Ira Lacher comments on today’s proceedings in the U.S. Senate. -promoted by Laura Belin
Hello. I’m the Constitution. And if you’re reading this, I’m dead.
Oh, you may see me around, from time to time. Someone or other will always wave a copy of me around, pointing to me as the glue that’s the foundation of America. Abraham Lincoln said of me, “Don’t interfere with anything in the Constitution. That must be maintained, for it is the only safeguard of our liberties.” Then, there was this from Rush Limbaugh: “We are hated because we are free. We are hated because of the idea that is the United States of America. We are hated because of our Constitution.”
Yeah, but my organs have shut down. By breaths have ceased. I have flat-lined. And so, I’m dead. Here are a few examples why.
Donald Trump, the president of the United States, told ABC News: “Article 2 [of the Constitution] allows me to do whatever I want.”
Now, I have seven articles, and I know them all like I know the back of my own parchment. Article II says, in Section 2, that the president is commander-in-chief of the army and navy; he can pardon people; make treaties, with two thirds of the Senate; and appoint ambassadors, judges and other officers. Article II doesn’t say the president can do anything he wants. I know, because America’s founders didn’t put that in me. If they wanted to say the president could do anything he wanted to, they wouldn’t have designated a president — they would have designated a king.
I guess we have one now. But that’s not the only reason I’m dead.

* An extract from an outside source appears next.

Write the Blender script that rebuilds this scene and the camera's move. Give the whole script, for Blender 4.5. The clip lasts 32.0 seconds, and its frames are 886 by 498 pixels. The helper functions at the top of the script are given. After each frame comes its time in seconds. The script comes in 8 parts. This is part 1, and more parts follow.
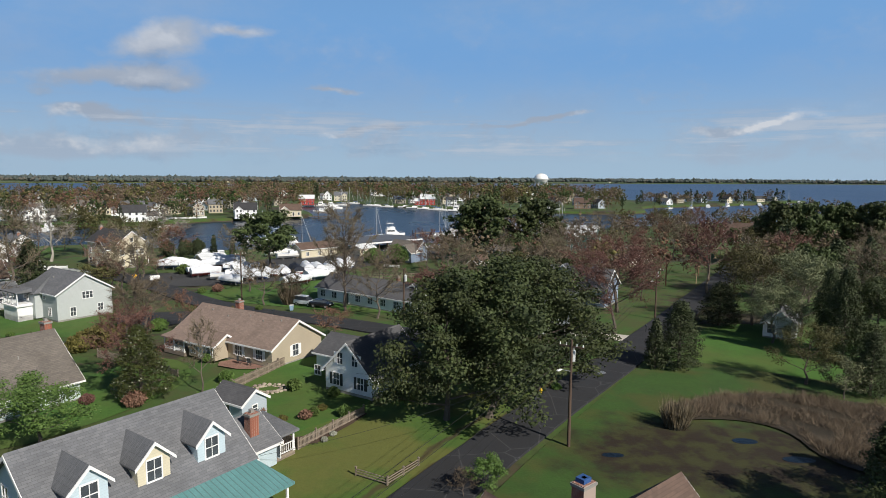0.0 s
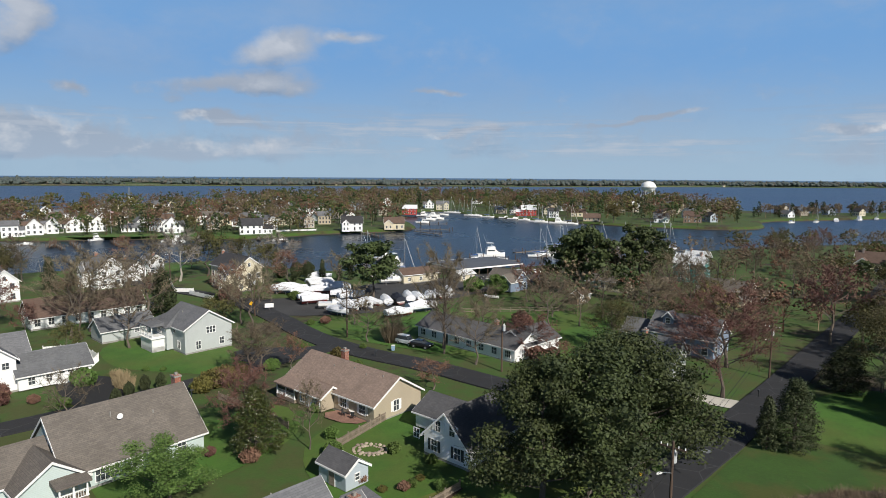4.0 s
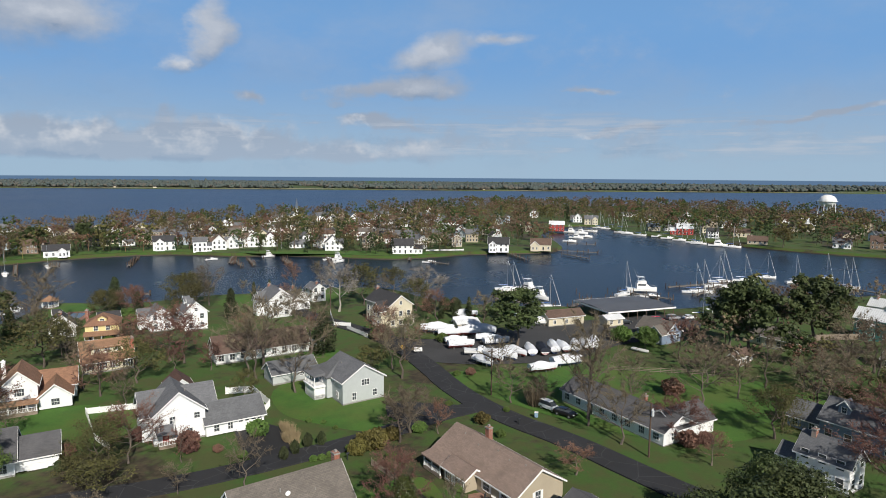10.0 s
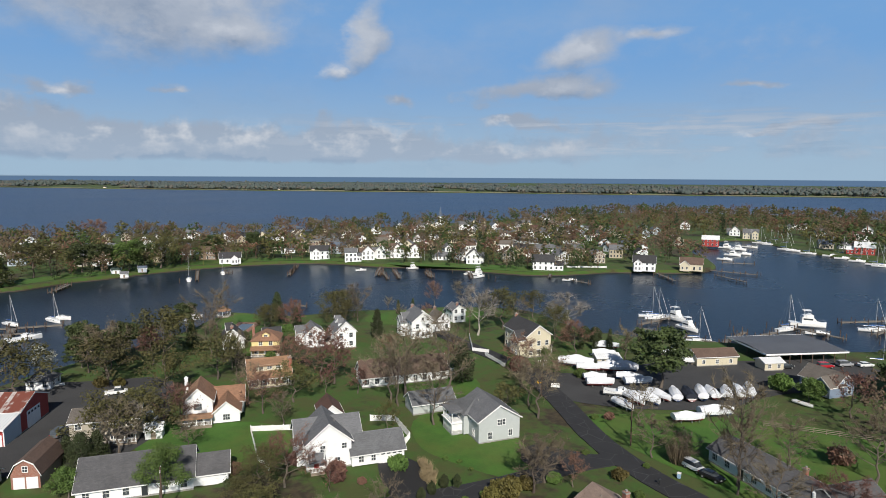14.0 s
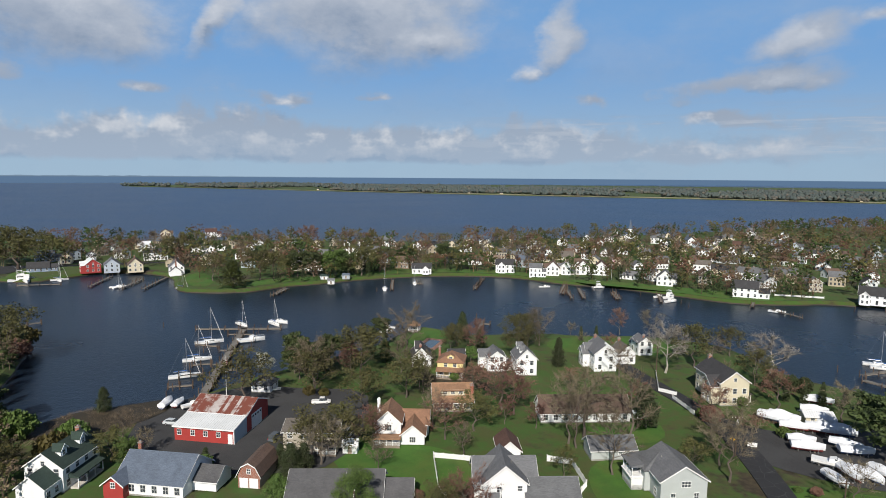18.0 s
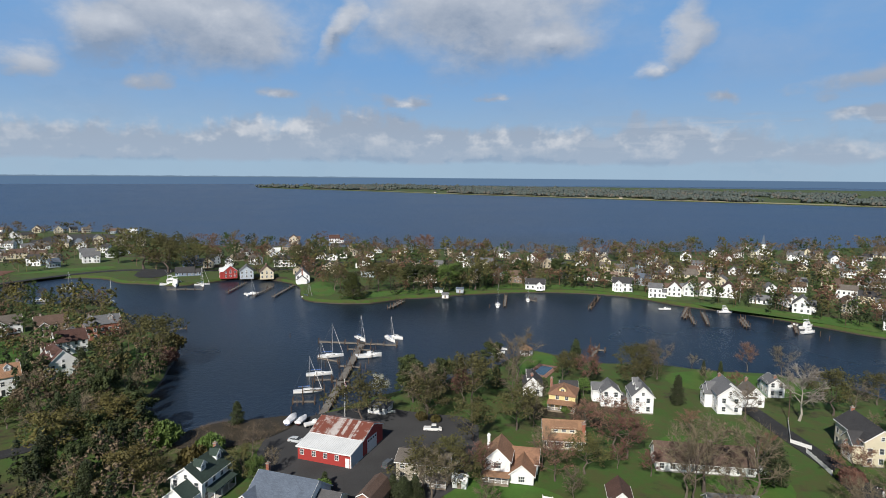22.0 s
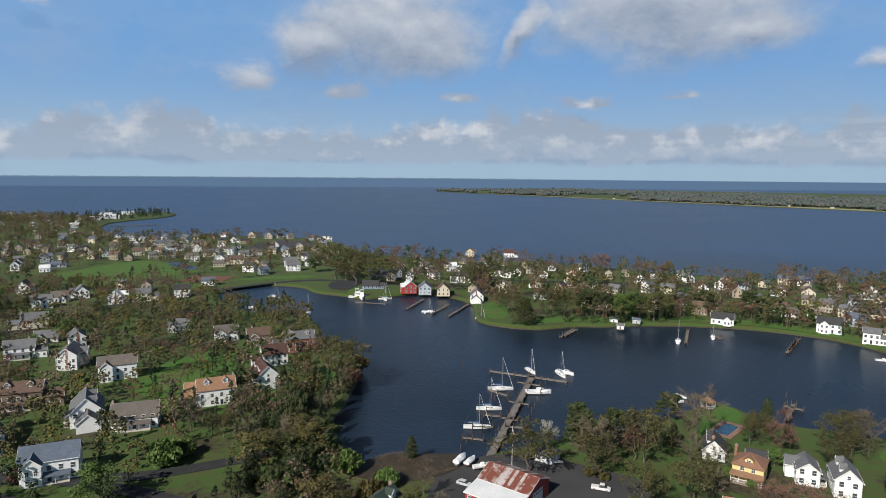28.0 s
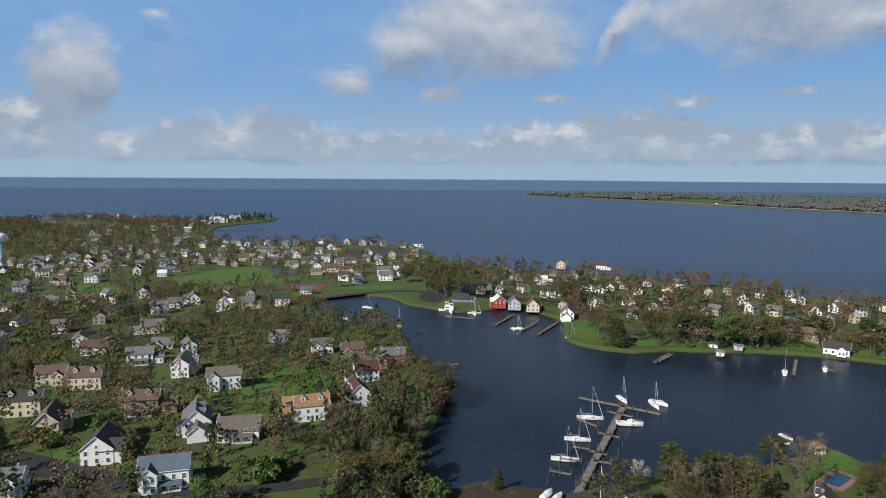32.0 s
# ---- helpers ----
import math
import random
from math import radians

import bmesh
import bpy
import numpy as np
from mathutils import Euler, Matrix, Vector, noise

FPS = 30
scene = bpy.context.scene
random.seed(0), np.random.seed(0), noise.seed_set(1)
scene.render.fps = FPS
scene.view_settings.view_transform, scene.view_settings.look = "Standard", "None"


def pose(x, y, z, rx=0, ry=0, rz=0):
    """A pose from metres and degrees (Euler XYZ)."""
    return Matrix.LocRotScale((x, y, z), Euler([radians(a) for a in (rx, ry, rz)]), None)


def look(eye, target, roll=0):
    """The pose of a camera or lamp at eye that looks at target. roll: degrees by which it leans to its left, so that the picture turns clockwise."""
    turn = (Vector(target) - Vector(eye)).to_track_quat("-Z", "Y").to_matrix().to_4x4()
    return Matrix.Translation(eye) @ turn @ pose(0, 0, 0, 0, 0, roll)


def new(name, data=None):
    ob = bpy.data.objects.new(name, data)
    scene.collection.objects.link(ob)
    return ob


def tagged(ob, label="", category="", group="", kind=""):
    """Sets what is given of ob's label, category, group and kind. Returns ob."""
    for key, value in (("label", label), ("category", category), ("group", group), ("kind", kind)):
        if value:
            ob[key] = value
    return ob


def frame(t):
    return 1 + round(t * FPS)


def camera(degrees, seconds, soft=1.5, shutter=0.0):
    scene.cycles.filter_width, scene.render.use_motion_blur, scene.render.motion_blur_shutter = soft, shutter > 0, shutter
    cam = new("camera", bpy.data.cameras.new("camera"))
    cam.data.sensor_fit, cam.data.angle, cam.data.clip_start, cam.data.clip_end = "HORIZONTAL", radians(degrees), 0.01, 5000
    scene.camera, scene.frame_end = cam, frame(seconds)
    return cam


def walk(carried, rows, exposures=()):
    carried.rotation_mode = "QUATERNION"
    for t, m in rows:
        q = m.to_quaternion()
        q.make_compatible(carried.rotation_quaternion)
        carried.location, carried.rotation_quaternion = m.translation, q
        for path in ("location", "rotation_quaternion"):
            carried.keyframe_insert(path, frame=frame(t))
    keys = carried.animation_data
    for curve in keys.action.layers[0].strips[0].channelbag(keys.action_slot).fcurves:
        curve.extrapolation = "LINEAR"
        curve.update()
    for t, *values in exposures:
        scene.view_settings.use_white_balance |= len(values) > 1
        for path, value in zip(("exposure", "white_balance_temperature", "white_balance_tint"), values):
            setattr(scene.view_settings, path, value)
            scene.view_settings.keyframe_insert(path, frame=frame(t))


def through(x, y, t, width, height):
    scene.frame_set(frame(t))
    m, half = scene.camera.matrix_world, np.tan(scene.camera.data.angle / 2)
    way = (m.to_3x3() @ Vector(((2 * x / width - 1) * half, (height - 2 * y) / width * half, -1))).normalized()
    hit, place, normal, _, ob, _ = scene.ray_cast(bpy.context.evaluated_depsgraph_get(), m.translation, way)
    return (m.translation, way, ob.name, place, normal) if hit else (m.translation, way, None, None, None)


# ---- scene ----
cam = camera(71.1, 32.0, soft=0.6)


def aim(t, x, y, z, yaw, pitch, roll):
    """A row of the walk: the eye, and the heading to the left of +y, the pitch and the roll in degrees."""
    a, b = radians(yaw), radians(pitch)
    ahead = Vector((-math.sin(a) * math.cos(b), math.cos(a) * math.cos(b), math.sin(b)))
    eye = Vector((x, y, z))
    return t, look(eye, eye + 100 * ahead, roll)


# the camera climbs on the spot and turns to its left
walk(cam, [aim(*row) for row in (
    (0.0, 0.03, 0.02, 27.86, 0.02, -6.77, 0.37),
    (1.0, -0.01, 0.03, 30.00, 2.43, -6.77, 0.39),
    (2.0, -0.00, 0.03, 32.20, 5.39, -6.77, 0.39),
    (3.0, 0.08, -0.00, 34.26, 7.51, -6.77, 0.39),
    (3.5, 0.08, 0.02, 35.29, 8.38, -6.76, 0.39),
    (5.5, 0.07, -0.05, 39.51, 12.82, -6.77, 0.39),
    (6.0, 0.04, -0.10, 40.58, 14.11, -6.77, 0.38),
    (7.0, 0.00, -0.14, 42.74, 16.23, -6.76, 0.39),
    (8.0, -0.10, -0.08, 44.90, 17.88, -6.78, 0.40),
    (9.0, -0.28, -0.03, 47.05, 19.99, -6.78, 0.41),
    (10.0, -0.29, -0.10, 49.29, 22.81, -6.78, 0.42),
    (11.0, -0.19, -0.22, 51.55, 26.05, -6.77, 0.40),
    (12.0, -0.13, -0.26, 53.82, 29.09, -6.78, 0.39),
    (13.0, -0.09, -0.19, 56.01, 32.36, -6.81, 0.38),
    (14.0, -0.07, -0.12, 58.15, 35.86, -6.80, 0.35),
    (14.5, -0.02, -0.09, 59.21, 38.23, -6.80, 0.36),
    (16.5, 0.46, -0.29, 63.73, 46.62, -6.73, 0.37),
    (17.0, 0.56, -0.37, 64.89, 48.69, -6.73, 0.36),
    (18.0, 0.70, -0.36, 67.24, 53.02, -6.76, 0.38),
    (19.0, 0.74, -0.12, 69.62, 56.67, -6.78, 0.41),
    (20.0, 0.73, 0.02, 71.93, 58.57, -6.77, 0.43),
    (21.0, 0.71, -0.08, 74.22, 60.27, -6.76, 0.46),
    (22.0, 0.68, -0.30, 76.57, 63.62, -6.76, 0.44),
    (23.0, 0.62, -0.35, 78.96, 66.76, -6.74, 0.43),
    (24.0, 0.52, -0.19, 81.33, 69.24, -6.73, 0.44),
    (25.0, 0.42, 0.04, 83.69, 72.54, -6.73, 0.42),
    (25.5, 0.37, 0.15, 84.89, 74.10, -6.72, 0.42),
    (27.5, 0.38, 0.15, 89.75, 78.95, -6.70, 0.43),
    (28.0, 0.47, 0.14, 90.92, 79.77, -6.69, 0.44),
    (29.0, 0.61, 0.15, 93.30, 82.25, -6.65, 0.41),
    (30.0, 0.69, 0.20, 95.78, 84.75, -6.62, 0.40),
    (31.0, 0.69, 0.21, 98.27, 86.47, -6.60, 0.38),
    (32.0, 0.64, 0.23, 100.71, 88.16, -6.59, 0.38),
)])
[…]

I called for a system of checks and balances, so none of the three branches can become too powerful. But when parties have total locks on houses of Congress, nominees have to take party litmus tests to be approved for the Supreme Court, and one senator can stop a president from appointing a justice to the bench, well, that system has shut down.
Then, there’s this matter of impeachment.
According to my words, the Chief Justice of the United States Supreme Court presides over the Senate trial after articles of impeachment are brought by the House of Representatives. Now, I also say that the Chief Justice is supposed to administer an oath of affirmation to Senators. In this case, Chief Justice John Roberts administered this oath: “[I]n all things appertaining to the trial of the impeachment of Donald John Trump, president of the United States, now pending, I will do impartial justice according to the Constitution and laws, so help me God.”
But a number of senators, including Majority Leader Mitch McConnell, announced weeks before the trial that they weren’t impartial. “I’m not an impartial juror,” he flatly told reporters. And while Democrats have been more discreet, I’m sure there are a number of them who wouldn’t let the facts interfere with their made-up minds.
And still that’s not the only reason I’m dead.
Article II — yes, that Article II — says the person who receives the largest number of votes in the Electoral College is elected president. And Amendment XXII, ratified in 1951, after Franklin Roosevelt served all of three and part of a fourth term, limits the president to two terms. But Trump has said repeatedly that he might not accept the result of the 2020 election if he loses. He says he’s joking. But when someone has made more than 15,000 false public statements in three years, how can anybody know?
So I’m dead.
Don’t weep for me. I’ve lived a good life — 232 years! — have had many friends, and served as a model for countries around the world. What more could a document ask for?
All I ask is this: Don’t bury me. Teach children in schools about me. Let them know that documents, like me, aren’t worth the parchment they’re printed on if they’re not taken seriously. And maybe, just maybe, someone will have an idea to look back on my words, make them stronger, and back them up with real determination.